Sunday, April 17, 2022

The Paris Library by Janet Skeslien Charles

 

The Paris Library by Janet Skeslien Charles


Yes, I am slowly dipping my toes back into WWII fiction.  I just could not resist the Library setting in this one!!!


What I loved about this story:

-It is based on real people, real events, and a real library!

-I learned several historical facts about Paris during WWII. 

-The Dewey Decimal System!!!!!

-So many books and authors are mentioned throughout, and quoted pertinent to the events in the book, that I kept a list.  Very interesting to consider the books that were popular in the '30's and '40's.

-There is a love story or two, but friendship and relationships with colleagues is more forefront.

- The relationship between Odile and Lily.

-The relationship between Lily and Eleanor. There is a lot to unpack here about teenagers and blended families, and standing up for yourself, from Lily, Eleanor and Odile!

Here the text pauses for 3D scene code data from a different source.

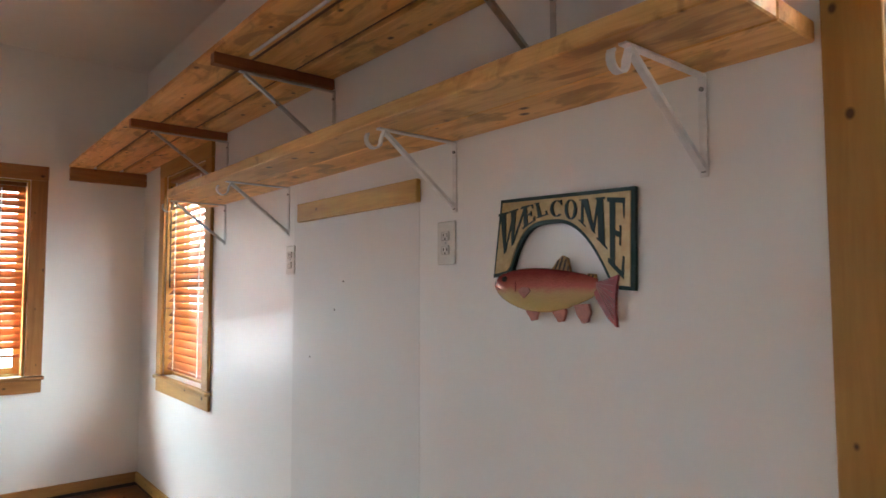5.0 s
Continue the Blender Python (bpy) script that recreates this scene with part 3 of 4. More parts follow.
tagged(part("yellow_cable", tube(bmesh.new(), ycs + [Vector(yc[-1])], 0.0045, 6), M_YEL), "yellow extension cable stapled along the ceiling", "cable")

# ---- ceiling lights ----
for x, y0, y1 in ((1.44, 3.375, 4.46), (1.40, 0.40, 1.485)):
    cl = empty("fluorescent_light", pose(x, (y0 + y1) / 2, H), "white fluorescent strip light on the ceiling, switched off", "ceiling light", "fluorescent lights")
    h = (y1 - y0) / 2
    part("housing", boxm(-0.035, 0.035, -h, h, -0.042, -0.001, bevel=0.006), M_WHITEM, cl)
    for x2 in (-0.033, 0.033):
        part("tube", rod(bmesh.new(), (x2, -h + 0.03, -0.066), (x2, h - 0.03, -0.066), 0.0125, 14), M_WHITEP, cl, "unlit white tube")
        for yy in (-h + 0.018, h - 0.018):
            part("lampholder", boxm(x2 - 0.016, x2 + 0.016, yy - 0.012, yy + 0.012, -0.085, -0.040, bevel=0.004), M_WHITEP, cl)
    part("bracket_clip", boxm(-0.05, 0.02, -0.02, 0.02, -0.05, -0.004, bevel=0.004), M_GALV_D, cl)

# ---- shelves on the east wall ----
us = empty("upper_shelf", pose(5.68, 1.4, 2.035), "long yellow pine shelf of three boards under the ceiling", "shelf", "wall shelves")
for k in range(3):
    part("board", boxm(0.001 + k * 0.156, 0.129 + k * 0.156, -1.8, N - 1.4 - 0.002, 0.0, 0.019, bevel=0.002), M_SHELF, us)
# strips added to close the gaps; their dark brown holds the gaps' shade
for k in range(2):
    part("joint_strip", boxm(0.122 + k * 0.156, 0.164 + k * 0.156, -1.79, N - 1.4 - 0.004, 0.0192, 0.026), M_STRIP, us, "brown strip added over the gap, darkened for its shade")
for y in (3.735, 2.70, 1.66):
    part("cleat", boxm(0.004, 0.442, y - 1.4 - 0.018, y - 1.4 + 0.018, -0.038, -0.0005, bevel=0.002), M_CLEAT, us, "red-brown cleat under the boards")
tagged(part("shelf_ledger", boxm(5.684, E - 0.001, N - 0.038, N - 0.001, 1.950, 2.034, bevel=0.003), M_TRIM_H), "red-brown ledger board carrying the shelf end", "ledger board")


def shelf_bracket(y, top, depth, drop, hook, mat, label):
    b = empty("shelf_bracket", pose(E, y, top), label, "shelf bracket", "shelf brackets")
    w = 0.0085
    part("wall_leg", boxm(-0.005, -0.001, -w, w, -drop, -0.001, bevel=0.001), mat, b)
    part("arm", boxm(-depth, -0.002, -w, w, -0.006, -0.001, bevel=0.001), mat, b)
    bm = bmesh.new()
    strap(bm, (-0.006, 0, -drop + 0.015), (-depth + 0.02, 0, -0.008), 0.014, 0.010, (0, 1, 0))
    part("brace", bm, mat, b)
    sc = bmesh.new()
    for z in (-0.03, -drop + 0.012):
        rod(sc, (-0.005, 0, z), (-0.009, 0, z), 0.0045, 8)
    part("screw", sc, M_GALV_D, b)
    if hook:
        bm = bmesh.new()
        pts = [(-depth + 0.02, 0, -0.006)]
        for k in range(11):
            a = math.pi * (-0.05 + 1.25 * k / 10)
            pts.append((-depth - 0.012 + 0.022 * math.cos(a), 0, -0.034 - 0.022 * math.sin(a)))
        sweep(bm, [(-0.008, 0.002), (0.008, 0.002), (0.008, -0.002), (-0.008, -0.002), (-0.008, 0.002)], pts, (0, 1, 0))
        part("rod_hook", bm, mat, b)
    return b


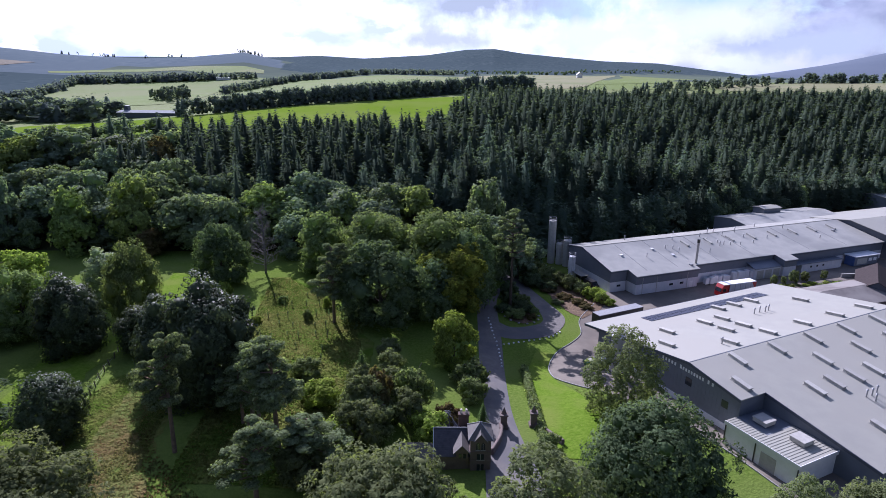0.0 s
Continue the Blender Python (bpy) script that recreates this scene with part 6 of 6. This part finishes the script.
tufts("meadow_grass", ((-66, -40), (42, 98), in_meadow), 46000, 0.17, M_TUFT, 1, "long uncut meadow grass with dry seed heads")
tufts("bank_grass", ((-46, -8), (60, 142), in_meadow), 62000, 0.24, M_TUFT_STRAW, 4, "straw-coloured uncut grass on a bank")
tufts("bracken_fronds", ((-56, -20), (50, 112), lambda x, y: (x > -48.5 - 0.08 * (y - 50)) & (x < np.interp(y, (50, 57, 66, 76, 92, 113), (-22, -30, -40, -46, -49, -49.5)))), 26000, 0.22, M_TUFT_DRY, 2, "dead brown bracken and grass below the pines")
tufts("verge_tussocks", ((14.5, 36), (58, 112), lambda x, y: (x > np.interp(y, (58, 84, 112), (16, 13.5, 15))) & (x < np.interp(y, (58, 71, 80, 90, 99, 106, 112), (50, 45, 41, 31, 21, 21, 23)))), 9000, 0.12, M_TUFT, 6, "short tussocks on the grass verge")


def saplings():
    """Rows of staked young trees planted in the rough grass."""
    rng = random.Random(21)
    first = None
    for row in range(7):
        for k in range(9):
            y = 82 + k * 5.6 + rng.uniform(-1.5, 1.5)
            x = -36.5 + row * 2.7 - 0.16 * (y - 82) + rng.uniform(-0.8, 0.8)
            if rng.random() < 0.25 or not in_meadow(np.array(x), np.array(y)):
                continue
            m = Matrix.Translation((x, y, float(height(x, y)))) @ Matrix.Rotation(rng.uniform(0, 6), 4, "Z") @ Matrix.Diagonal((1, 1, rng.uniform(0.7, 1.4), 1))
            if first is None:
                first = thing("sapling", m, "thin staked sapling planted in rough grass", "sapling", "planted saplings")
                part("stake", Shape().box((-0.06, -0.06, -0.2), (0.06, 0.06, 1.5)), M_TIMBER, first)
                leaves = np.random.default_rng(4)
                d = unit(leaves.normal(0, 1, (60, 3)))
                V, F, _ = leaves_on(leaves, d * np.array([0.16, 0.16, 0.55]) + np.array([0.08, 0, 1.2]), d, 0.13)
                part("crown", mesh_of("crown", V, F, L_DARK), None, first)
            else:
                copy_thing(first, m)


saplings()


def marker_stones():
    """Small white-painted stones set along the edge of the drive and the loop."""
    rng = random.Random(12)
    first = None
    lines = (((10.6, 127), (11.2, 118.7), (11.7, 111), (11.6, 103)), ((13.2, 114.2), (16.0, 115.9), (19.0, 117.4), (24.0, 119.8), (27.2, 122.8)))
    for pts, n in ((lines[0], 15), (lines[1], 13)):
        for x, y in smooth_line(pts, n):
            m = Matrix.Translation((x + rng.uniform(-0.1, 0.1), y + rng.uniform(-0.1, 0.1), float(height(x, y)) + 0.06)) @ Matrix.Rotation(rng.uniform(0, 6), 4, "Z") @ Matrix.Scale(rng.uniform(0.8, 1.25), 4)
            if first is None:
                me = Shape().box((-0.24, -0.18, -0.06), (0.24, 0.18, 0.26), bevel=0.08).mesh("marker_stone", M_WHITE)
                first = new("marker_stone", me)
                first.matrix_world = m
                tagged(first, "small white-painted stone at the drive's edge", "stone", "marker stones")
            else:
                copy_thing(first, m)


marker_stones()
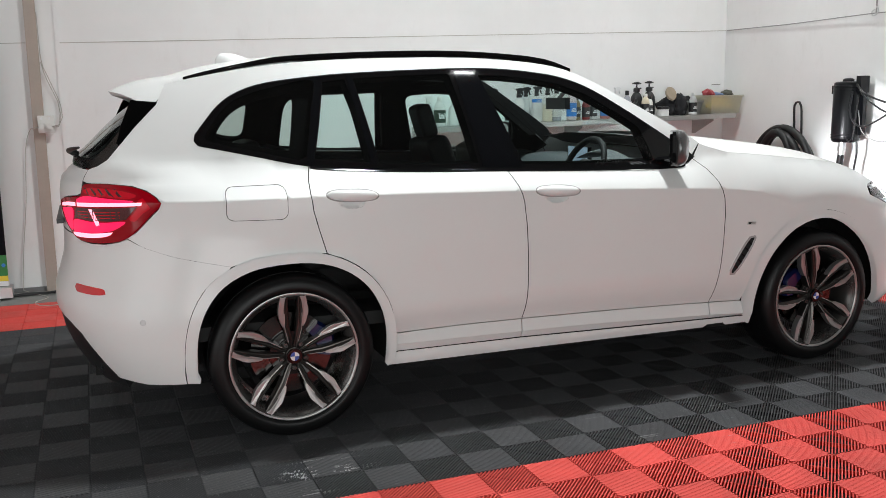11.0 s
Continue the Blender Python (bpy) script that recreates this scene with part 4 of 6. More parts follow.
both_sides("mirror_arm", mirror_arm, BLACK_GLOSS, door_mirrors)

# fender vent and badge
VENT = smooth_line([(2.256, 0.528), (2.282, 0.530), (2.33, 0.590), (2.385, 0.672), (2.404, 0.712), (2.400, 0.726), (2.366, 0.722), (2.318, 0.664), (2.270, 0.590), (2.252, 0.552)], 0.03, True)
panel("vent_frame", VENT, VENT_METAL, front_fender[0], "", out=0.007, depth=0.012, step=0.02, holes=[inset(VENT, 0.008)])
panel("vent_opening", inset(VENT, 0.007), UNDERSIDE, front_fender[0], out=0.002, depth=0.0, step=0.02)
for k in range(5):
    c = Vector((2.285 + 0.021 * k, 0.570 + 0.029 * k))
    panel("vent_slat", [(c.x - 0.016, c.y + 0.012), (c.x + 0.012, c.y - 0.010), (c.x + 0.015, c.y - 0.007), (c.x - 0.013, c.y + 0.015)], BLACK_GLOSS, front_fender[0], out=0.0045, depth=0.003, step=0.02)
panel("fender_badge", [(2.345, 0.785), (2.353, 0.799), (2.402, 0.797), (2.398, 0.783)], STEEL, front_fender[0], out=0.003, depth=0.003, step=0.02)
panel("badge_stripe", [(2.352, 0.787), (2.358, 0.797), (2.372, 0.7965), (2.366, 0.7865)], BLACK_GLOSS, front_fender[0], out=0.0045, depth=0.002, step=0.02)

# rear wiper
bm = bmesh.new()
tube(bm, [(-0.800, YC + 0.02, 1.195), (-0.846, YC, 1.220), (-0.832, YC - 0.22, 1.236), (-0.800, YC - 0.38, 1.250)], [0.017, 0.014, 0.010, 0.005], 10)
part("rear_wiper", bm, BLACK_PLASTIC, car, smooth=50)
bm = bmesh.new()
box(bm, -0.915, YC - 0.30, 0.915, -0.885, YC + 0.30, 0.935)
part("tailgate_handle_trim", bm, BLACK_PLASTIC, car, bevel=0.004)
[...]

-The author does a good job of presenting how people were so torn during wartime - to do their jobs sometimes they had to betray their friends, or vice versa.  Wartimes lead to impossible decisions and actions that would never have happened during peace.  Walking in other's shoes and skin indeed......

- Even though it is a split timeline, we spend the majority of the novel in the further past (I still have a hard time thinking 1987 qualifies for historical fiction, but that is just me showing my age!).

- The author nailed being a 1980's teenager with angst, grief, and parents that don't understand.

-Did I mention it is a book about books?????  Well, sort of, they are an important secondary character at least!


What I did not really like:

-Young Odile.  UGH!  So immature, even after college.  Maybe that is a statement on the mindset of society about young unmarried girls who during that time still live with their parents until they got married.  But it grated on my nerves that her mother still told her to turn out her light at bedtime, and how she threw temper tantrums and could not keep her mouth shut.  She meant well, and I guess no one is perfect especially when young, but it just took her a long time to learn not to stick her nose in and tattle.  And to face her jealousies - the whole thing with Bitsi was another tantrum.

-Even Odile skirted around her duplicity with Margaret.  That plot was heartbreaking all around.

-Lots of loose ends at the end, esp re: Odile and her past relationships.  I did like how the author really waited til the last minute to reveal all, but I wanted a bit more wrap up, even if the wrap up wasn't happy.  Many of her actions, especially when she moved to Montana and how that happened, just did not add up.  I could not reconcile the woman who turned her light off at midnight bc Maman yelled at her with the woman who eloped.

-  I know it is literary license, but I did not appreciate the timing of when she met Buck.  Way too easy.



Overall, a nice read, good historical fiction, I liked more than I didn't, and it definitely kept me reading to figure out what the book flap meant by betrayal.  And I think there is so much to discuss here, it would make a solid book club book.  The Author's note at the end explains how so much of this is a true story and which of the characters were real people, and that she learned of these people and stories and how they risked themselves to send books to soldiers and Jews while she was working at the American Library of Paris herself!  Cool!!!



PS If you are interested in other WWII books that aren't necessarily about the WAR (as in battles), check out Those Who Save Us by Jenna Bloom; The Women in the Castle by Jessica Shattuck; or The Riviera House by Natasha Lester (very similar to The Paris Library in that they are both split timelines and focus on books and art during the war).